Words & Photography: Tony Wilding & Jeff Ware
In 1980 Honda had an obsession with winning production bike races, and still has for that matter. Back in the 80s they needed to build a bike to fulfil that goal and the CB1100R certainly did that. With the various rules and regulations in place restricting what could be done to a standard production bike, Honda set about the very expensive task to build a race bike that would not only meet those rules but push them to their limits, right off the showroom floor.
To be eligible for racing, 500 CB1100R’s needed to be made – Honda exceeded this by producing 1050 of the first CB1100R ‘B’ models, with a limited number being built for the Australian market with no fairing, as is the case with this bike. The result of this new race-built bike was Honda literally blew the competition clean into the weeds.
The bike was based upon the CB900F, which at the time was Honda’s supremo model. The 901cc 16-valve motor was bored out to 1062cc as well as a massive increase in the compression ratio, from 8:8 to a very high (for the time) 10:1, which gave the CB1100R 115 ponies to play with. Even by today’s standards some 40 years later – 115hp is impressive…
The in-line four-cylinder motor was coupled with four 33mm Keihin carburettors that produce extremely smooth power and plenty of torque, especially in the mid-range where it was most needed.

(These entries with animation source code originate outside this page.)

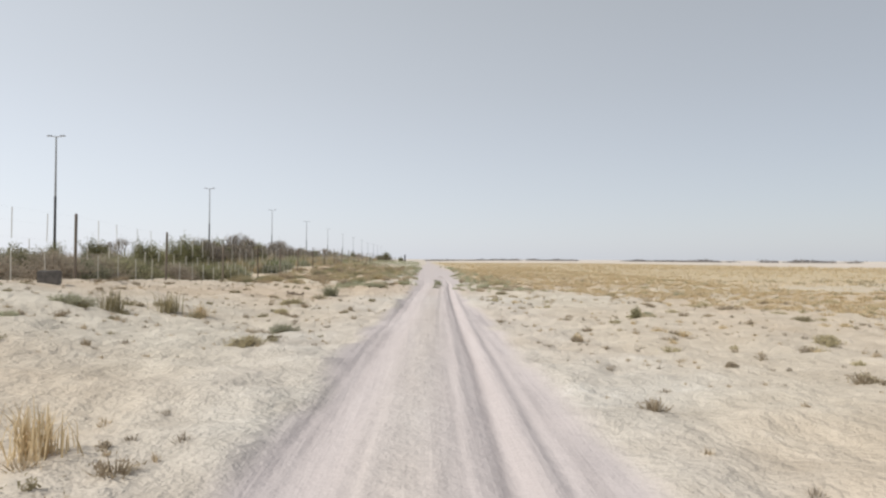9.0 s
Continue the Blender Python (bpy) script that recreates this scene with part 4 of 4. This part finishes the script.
part("cowl_panel", sheet(cowl, us, [k / 10 for k in range(11)], 0.01), SLATE, car, "dusty slate-grey plastic cowl", True)


def well(u0, u1, v0, v1):
    """A black moulded recess in the cowl, round at its corners."""
    def fn(a, b):
        e = min(1.0, 6 * min(a, 1 - a)) ** 0.5
        x, y, z = cowl(u0 + (u1 - u0) * a, (v0 + v1) / 2 + (v1 - v0) * (b - 0.5) * e)
        return (x, y, z + 0.004)
    return sheet(fn, [k / 24 for k in range(25)], [k / 6 for k in range(7)], 0.003)


part("wiper_well", well(-0.56, -0.19, 0.06, 0.52), PLASTIC, car, "black recess under the wiper", True)
part("wiper_well", well(-0.02, 0.62, 0.08, 0.72), PLASTIC, car, "black recess under the wiper", True)
bm = bmesh.new()
tube(bm, [bonnet(u, 0)[:1] + (bonnet(u, 0)[1] - 0.006, bonnet(u, 0)[2] - 0.008) for u in us], [0.006] * len(us), 8)
part("bonnet_seal", bm, RUBBER, car, "black rubber seal", True)
for ua, va, ub, vb in ((-0.72, 0.10, -0.22, 0.46), (0.0, 0.14, 0.62, 0.60)):
    bm = bmesh.new()
    pts = [Vector(cowl(ua + (ub - ua) * k / 8, va + (vb - va) * k / 8)) + Vector((0, 0, 0.010)) for k in range(9)]
    tube(bm, pts, [0.0045] * 9, 8)
    arm = part("wiper", bm, RUBBER, car, "black wiper arm", True)
    bm = bmesh.new()
    tube(bm, [pts[-1], pts[-1] + Vector((0, 0.0, -0.03))], [0.010, 0.013], 12)
    part("wiper_pivot", bm, PLASTIC, arm)
bm = bmesh.new()
tube(bm, [(MID + u, screen_base(u), EYE - 0.182) for u in us], [0.0075] * len(us), 8)
part("screen_seal", bm, RUBBER, car, "black windscreen seal", True)
dash = lambda u, v: (MID + u, 0.20 + (screen_base(u) - 0.006 - 0.20) * v, EYE - 0.187)
part("dashboard", sheet(dash, us, [k / 8 for k in range(9)], 0.02), DASH, car, "dark grey dashboard top", True)
# the cabin over and behind the dashboard: roof, pillars, sides, tail
roof = lambda u, v: (MID + 0.68 * u, 0.06 - 1.75 * v - 0.05 * u * u, EYE + 0.36 - 0.05 * u * u - 0.10 * max(0.0, v - 0.6) ** 2 + 0.06 * math.sin(math.pi * v))
part("roof", sheet(roof, [k / 12 - 1 for k in range(25)], [k / 16 for k in range(17)], 0.03), PAINT, car, "", True)
for s in (-1, 1):
    bm = bmesh.new()
    tube(bm, [(MID + s * 0.84, 0.47, EYE - 0.17), (MID + s * 0.78, 0.27, EYE + 0.10), (MID + s * 0.68, 0.02, EYE + 0.33)], [0.035, 0.032, 0.035], 10)
    part("windscreen_pillar", bm, PAINT, car, "", True)
    bm = bmesh.new()
    tube(bm, [(MID + s * 0.86, -1.95, EYE - 0.20), (MID + s * 0.78, -1.80, EYE + 0.10), (MID + s * 0.66, -1.66, EYE + 0.30)], [0.05, 0.05, 0.045], 10)
    part("rear_pillar", bm, PAINT, car, "", True)
    flank = lambda u, v, s=s: (MID + s * (0.90 + 0.03 * math.sin(math.pi * v)), 0.44 - 2.74 * u, (EYE - 0.20) * (1 - v) + 0.30 * v + (0.34 * max(0.0, 1 - ((u - 0.72) / 0.155) ** 2) ** 0.5 * v if abs(u - 0.72) < 0.155 else 0))
    part("body_side", sheet(flank, [k / 40 for k in range(41)], [k / 8 for k in range(9)], 0.02), PAINT, car, "", True)
    wheel_at = (MID + s * 0.80, -1.53, 0.35)
    bm = bmesh.new()
    bmesh.ops.create_cone(bm, cap_ends=True, segments=32, radius1=0.35, radius2=0.35, depth=0.22, matrix=Matrix.Translation(wheel_at) @ pose(0, 0, 0, 0, 90, 0))
    bmesh.ops.bevel(bm, geom=[e for e in bm.edges if len(e.link_faces) == 2 and e.calc_face_angle() > 0.8], offset=0.035, segments=3, affect="EDGES")
    tyre = part("wheel", bm, RUBBER, car, "", True)
    bm = bmesh.new()
    bmesh.ops.create_cone(bm, cap_ends=True, segments=24, radius1=0.21, radius2=0.19, depth=0.24, matrix=Matrix.Translation(wheel_at) @ pose(0, 0, 0, 0, 90, 0))
    part("rim", bm, STEEL, tyre)
tail = lambda u, v: (MID + 0.88 * u, -2.30 - 0.06 * (1 - u * u), (EYE - 0.20) * (1 - v) + 0.32 * v)
part("tailgate", sheet(tail, [k / 12 - 1 for k in range(25)], [k / 6 for k in range(7)], 0.03), PAINT, car, "", True)
deck = lambda u, v: (MID + 0.88 * u, -1.80 - 0.52 * v, EYE - 0.19)
part("boot_lid", sheet(deck, [k / 12 - 1 for k in range(25)], [k / 6 for k in range(7)], 0.02), PAINT, car, "", True)
bm = bmesh.new()
box(bm, (MID, -0.65, 0.36), (1.66, 2.3, 0.06), 0.02)
part("cabin_floor", bm, PLASTIC, car)
# washer nozzle
bm = bmesh.new()
nx0, nd = -0.154, 1.144
bmesh.ops.create_uvsphere(bm, u_segments=20, v_segments=12, radius=1)
for v in bm.verts:
    r = Vector((abs(v.co.x) ** 0.6 * (1 if v.co.x > 0 else -1), abs(v.co.y) ** 0.6 * (1 if v.co.y > 0 else -1), abs(v.co.z) ** 0.6 * (1 if v.co.z > 0 else -1)))
    v.co = Vector((nx0, nd, bonnet_z(nd, nx0 - MID) + 0.006)) + Vector((r.x * 0.0165, r.y * 0.015, r.z * 0.012))
part("washer_nozzle", bm, PLASTIC, car, "black plastic washer nozzle", True)
# ornament: a ring with three blades on a short stem
od, ox = 1.78, 0.316
oz = EYE - 0.258
bm = bmesh.new()
ring = [(ox + 0.047 * math.cos(2 * math.pi * k / 40), od, oz + 0.038 * math.sin(2 * math.pi * k / 40)) for k in range(41)]
tube(bm, ring, [0.0042] * 41, 8, False)
orn = part("ornament", bm, CHROME, car, "chrome ring ornament", True)
for k in range(3):
    a = math.pi / 2 + 2 * math.pi * k / 3
    bm = bmesh.new()
    dirv, nrm = Vector((math.cos(a), 0, math.sin(a) * 0.8)), Vector((-math.sin(a), 0, math.cos(a)))
    mid = Vector((ox, od, oz))
    q = [mid + dirv * 0.004, mid + dirv * 0.023 + nrm * 0.012, mid + dirv * 0.044, mid + dirv * 0.023 - nrm * 0.012]
    f = bm.faces.new([bm.verts.new(p) for p in q])
    ext = bmesh.ops.extrude_face_region(bm, geom=[f])
    bmesh.ops.translate(bm, vec=(0, 0.006, 0), verts=[v for v in ext["geom"] if isinstance(v, bmesh.types.BMVert)])
    part("blade", bm, DULL, orn)
bm = bmesh.new()
tube(bm, [(ox + 0.006, od, bonnet_z(od, 0) - 0.004), (ox + 0.003, od, bonnet_z(od, 0) + 0.012), (ox, od, oz - 0.036)], [0.016, 0.008, 0.006], 10)
part("stem", bm, CHROME, orn, "", True)
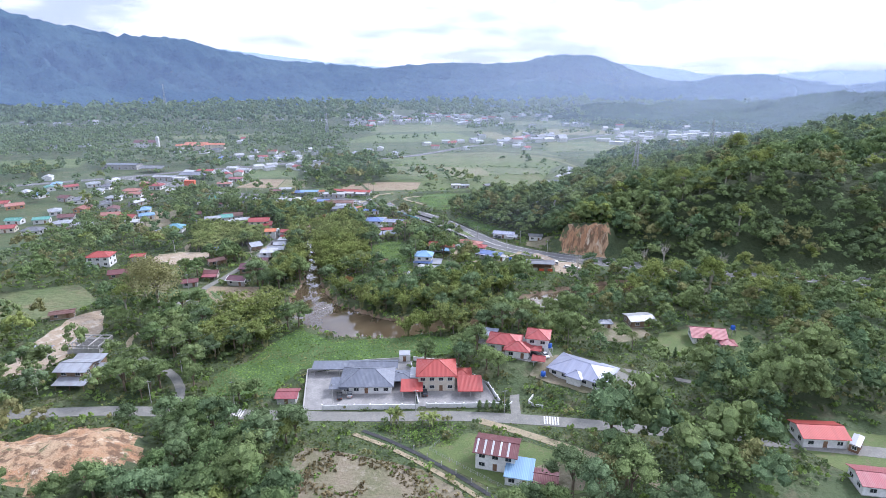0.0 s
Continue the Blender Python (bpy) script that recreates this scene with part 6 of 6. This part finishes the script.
for k in range(26):
    plant(BAMBOO, k, rp.uniform(16, 40), 290 + k * 3.9, rp.uniform(0.85, 1.15), 50 * k)
for k in range(18):
    for side in (-1, 1):
        py = 292 + k * 5.6 + rp.normal()
        plant(BAMBOO if (k + side) % 3 else TREES, k, 9.6 + side * (6.2 + rp.uniform(0, 2.0)), py, rp.uniform(0.8, 1.05), 67 * k, -0.3)

# --- palms
for k, (px, py) in enumerate(((40, 296), (38, 302), (44, 290), (46, 312), (41, 322), (36, 286), (56, 350), (66, 352), (70, 346), (48, 388), (54, 392), (50, 378), (64, 400), (82, 402), (96, 346), (100, 340), (90, 306), (86, 310), (-8, 346), (-4, 350), (-19, 362), (-14, 326), (-6, 318), (-34, 432), (-30, 438), (-40, 446),
                              (-26, 426), (-68, 420), (-72, 432), (-84, 416), (-96, 400), (-66, 438), (-28, 462), (-20, 466), (10, 466), (106, 180), (110, 186), (118, 176), (104, 200), (96, 198), (130, 172), (-88, 372), (-96, 366), (-70, 388), (-110, 300), (-116, 304), (-98, 326), (70, 308), (-2, 308), (-10, 300), (60, 424), (44, 416), (70, 502), (66, 506))):
    if clear_of(np.array([px * 1.0]), np.array([py * 1.0]), 0.5, 0.3, 0.5)[0]:
        plant(PALM, k, px, py, rp.uniform(0.85, 1.1), 50 * k)

# --- broadleaf trees over the near valley; those nearest the flight line are things of their own
x, y = jittered(-165, 330, 88, 525, 6.4)
z = height(x, y)
ok = clear_of(x, y, 3.2, 2.2, 1.5)
prob = np.full(x.shape, 0.82)
prob[(x < -62) & (y > 345) & (y < 455)] = 0.42
prob[(x < -100) & (y > 180)] = 0.40
prob[(x > 104) & (y > 430) & (z < 1.2)] = 0.05
FOREST = [(205, 438), (230, 452), (262, 462), (278, 484), (292, 500), (304, 545), (345, 600), (400, 655), (470, 688), (560, 705), (720, 735), (720, 380), (330, 380), (250, 420)]
prob[in_poly(x, y, FOREST)] = 0.95
prob[(x > 60) & (x < 110) & (y > 440)] = 0.06
prob[(x > 74) & (x < 118) & (y > 400)] = 0.03
prob[(strip_dist(x, y, HIGHWAY)[0] < 15.5) & (y > 335)] *= 0.12
prob[(x > 112) & (x < 152) & (y > 250) & (y < 270)] = 0.12
prob[in_poly(x, y, [(-22, 236), (2, 230), (0, 266), (-14, 276), (-20, 256)])] = 0.0     # low plants on the pond's bank
prob[in_poly(x, y, [(-44, 246), (-20, 244), (-18, 262), (-36, 254)])] = 0.0
prob[in_poly(x, y, [(20, 252), (54, 248), (60, 272), (40, 284), (22, 282)])] = 0.12
prob[(x > 100) & (x < 152) & (y > 268) & (y < 345) & (z < 1.2)] = 0.35
prob[(x > -10) & (x < 50) & (y < 152)] = 0.10
prob[(x > -34) & (x < 3) & (y > 104) & (y < 150)] = 0.85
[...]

With all that power on tap, the engine internals needed to be strengthened to take the stress. This included new crankcases, a wider primary chain, stronger conrods, forged pistons, race camshafts and an upgraded close ratio gearbox.
Honda used the CB900’s existing chassis as a base but used a better-quality steel, they also made the frame one-piece, to improve torsional strength, as opposed the CB900’s removable down tube, which made servicing easy.
The front forks were pretty trick and featured large 37mm legs, you could also fine tune the air pressure in the suspension for better handling, with both forks being linked via a small hose to balance the air in each leg.
At the rear, the CB1100R was treated to state-of-the-art shocks, which had compression and rebound damping, as well as a remote reservoir to reduce the heat build-up, from overuse in race conditions.
The brakes on the bike were sensational and needed to be as the CB1100R was no lightweight at 235kg dry, and this was with magnesium side casing and the extensive use of alloy around the bike, such as the fuel tank.
The brakes were a ground-breaking first for Honda with the use of twin-piston calipers; these were squeezed onto large 296mm rotors. At the back a single twin-piston caliper was used to complete the setup. By all accounts, the overall effect was impressive to say the least.
The bike went on to become a classic milestone for Honda, not only was it the fastest bike in production at over 230km/h, it was also one of the first true mass-produced homologation bikes by a major manufacturer and had great success here in Australia…
1980: Castrol six-hour race (W Gardner/A Johnson)
1981: MCN Street Bike series (Ron Haslam),
1982: MCN Street Bike series (Ron Haslam), Castrol Six-hour race (W Gardner/W Clark)
1982 RC (1500 made)
- Full fairing for better high-speed stability
- Upgraded forks for improved handling – larger tubes and anti-dive
- Wider wheels, vented rotors and braided lines
- Red, white and blue in colour
1983 RD (1500 made)
- Modified top fairing to meet new race regulations
- Engine covers gloss black
- Upgraded clutch
- Rectangular steel swingarm
- Matt black exhaust
- Pearl Red, White and Blue
WHAT TO LOOK FOR
Obvious race damage, such as repaired fairings, re-welded frames and scraped side casings. Also look for engine wear like low compression, blowing smoke and rattly cams
COST OF LIVING
New price: $5699
Used price: $10,000 to $25,000
Colours: Red/White (Red/White/Blue RC and RD models)
Engine: 1062cc air-cooled, four-stroke, four-cylinder, DOHC, 4-valve per-cylinder
Claimed power: 85kw[115hp]@9000rpm
Claimed torque: 98Nm[72-lbs]@9000rpm
Dry weight: 235kg
Fuel capacity: 26L alloy tank
Chassis: tubular steel
Suspension: 37mm telescopic air adjustable forks, rear: twin adjustable shocks with compression and rebound
Brakes: Dual 296mm rotors with twin-piston calipers
Very rare and hard to find, most likely been thrashed and crashed. Parts are hard to find.